Bienvenidos! Welcome!

Thanks for visiting Daughter of Corn. I hope you enjoy the essays and thoughts about the journeys of a writer in San Miguel....who ends up in Iowa City!

Tuesday, October 12, 2010

The Second Journey: The Streets of San Miguel


Are you aware that there is a hybrid of purple corn, and that it is known as the Hawaiian variety? From the stalks to the leaves to the kernels, all is a deep and rich mauve.  When I worked for Northrup King Seed Company as a youth, I was in charge of a small plot of purple corn and it never ceased to amaze me when I came upon its glory.  One gets so used to seeing corn as a green plant with yellow and white kernels.

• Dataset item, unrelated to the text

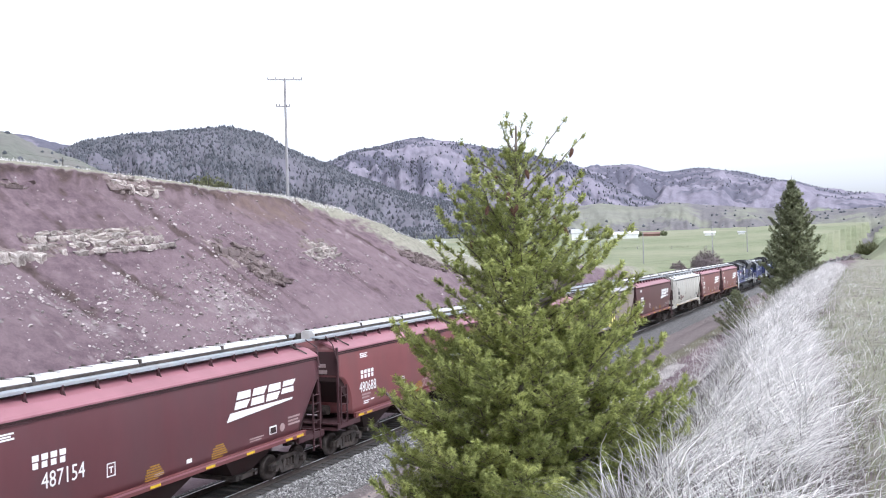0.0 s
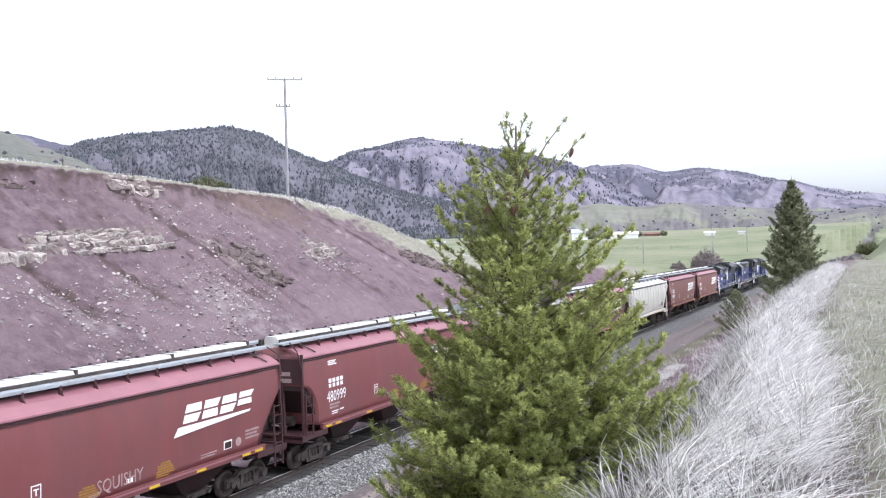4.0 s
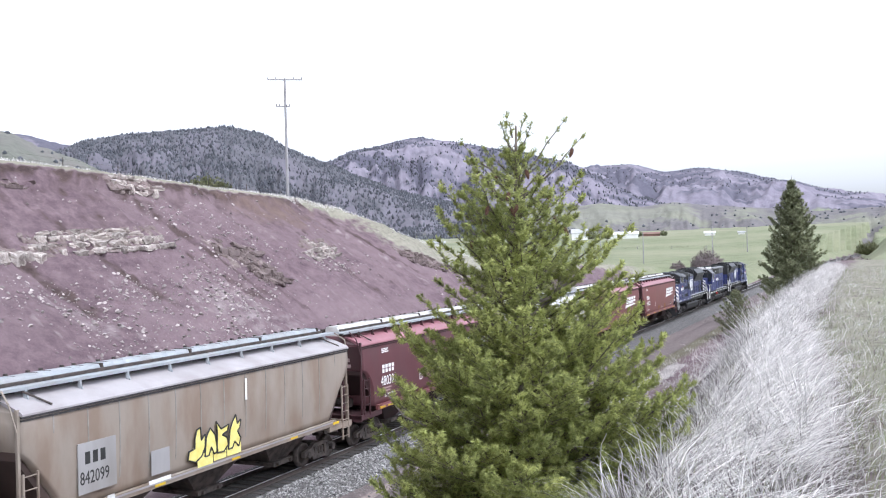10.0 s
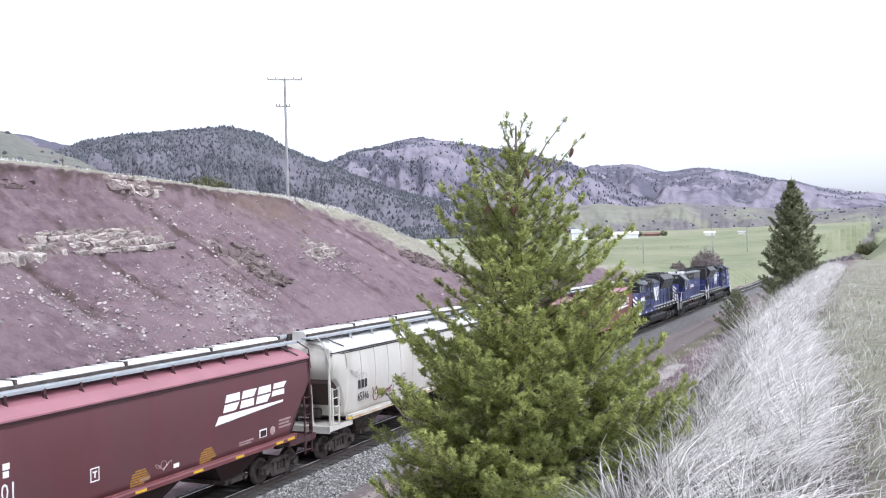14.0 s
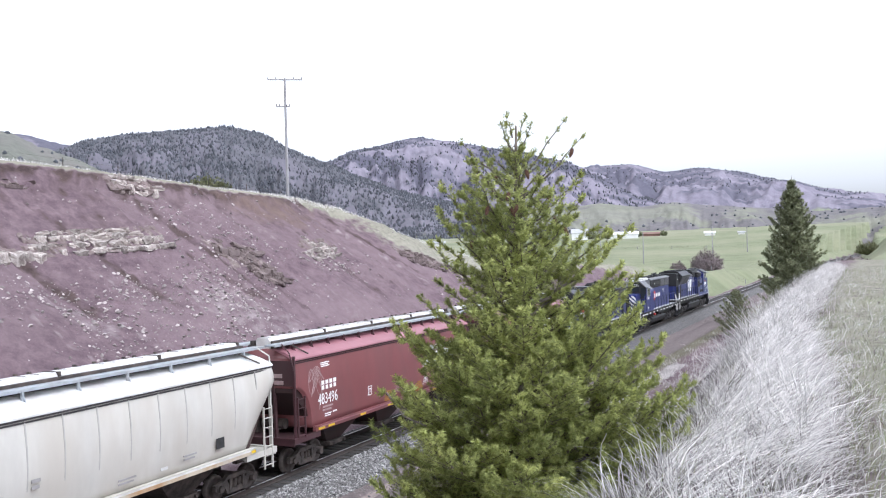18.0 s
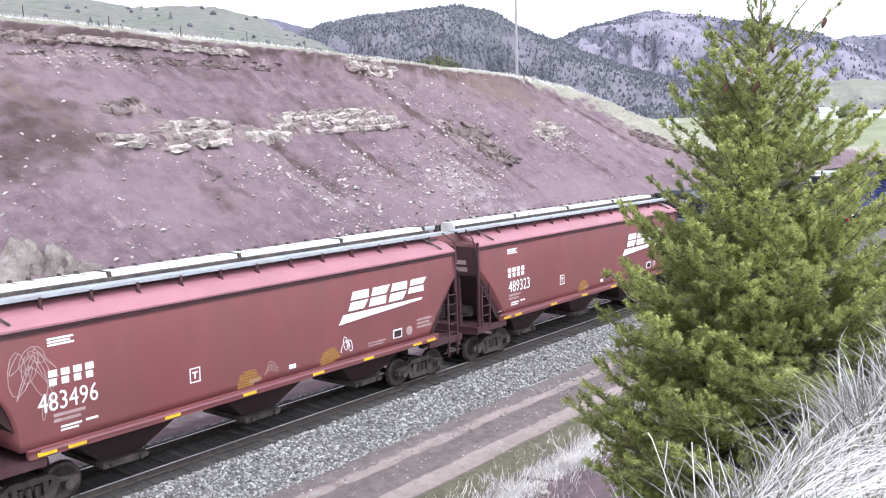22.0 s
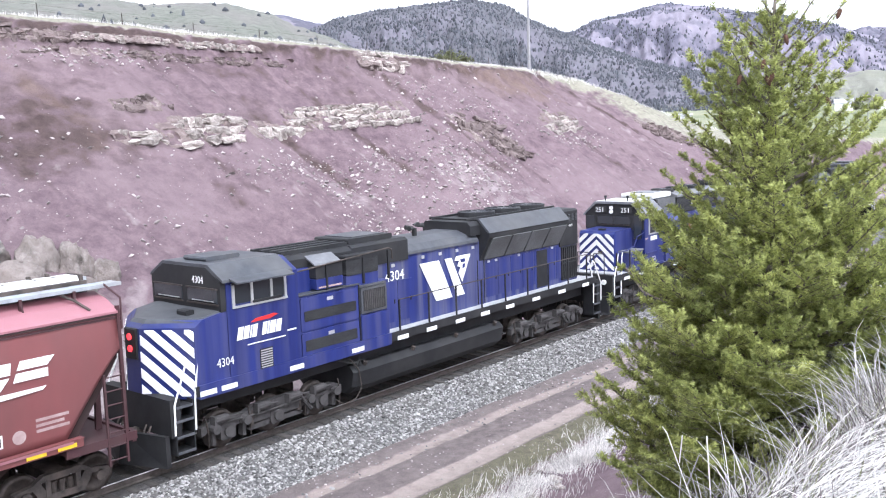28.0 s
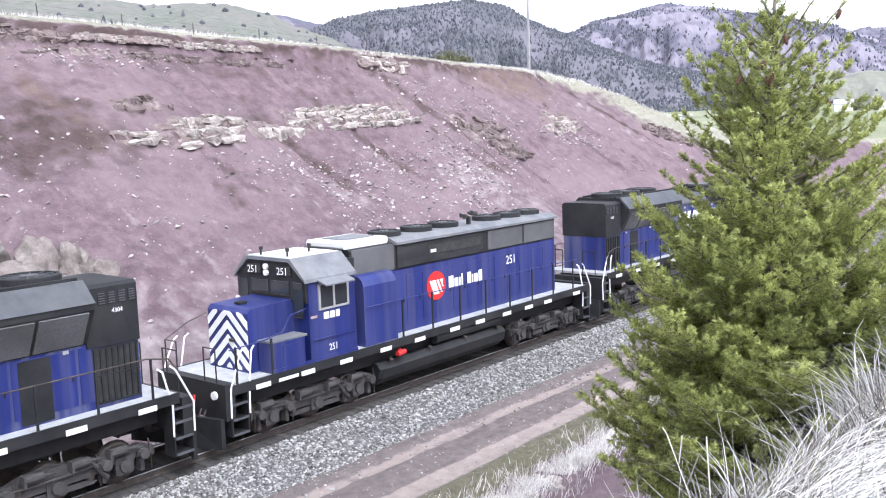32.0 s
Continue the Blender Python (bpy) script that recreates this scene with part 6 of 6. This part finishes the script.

When I returned to San Miguel on the second journey, I expected my experience to be unique but familiar. I wanted my" green corn" to be part of the landscape.  However, San Miguel had undergone a great transformation since my bohemian days.  For one thing, there were the cars.  Cobblestone streets were built for carts and horses, not large SUV's.  As I edged my way down the Salida a Queretaro in my little Focus, I mostly held my breath and kept my foot firmly planted on the brakes.  When I eventually returned to the States, it was as if I carried battle wounds on my vehicle--dents and multi-colored scrapes, as well as little plastic tabs on my hubcaps to secure them from being stolen a second time.  I could survive the scrapes and loss of side-view mirrors.  However, the pollution of a constant flow of uncontrolled auto exhaust in el Centro was another matter.  And why was I driving so much?  Hadn't I imagined my return to be one of walking the streets of San Miguel, working my leg muscles into a firm transformation?  Living in the Valle de Maiz, and needing to get to the Colonia de Guadalupe by 8 a.m. to teach was not without some complications. What I hadn't realized in my time away from paradise was that San Miguel was now a city with five thousand or more foreigners and ten thousand or more cars.   Modernity had arrived, and though there still was the occasional desfile of burros curving their way down Barranca Street, laden with freshly cut wood, the main streets were held captive by too many cars and too little parking spaces.  If this was purple corn, where then was its glory?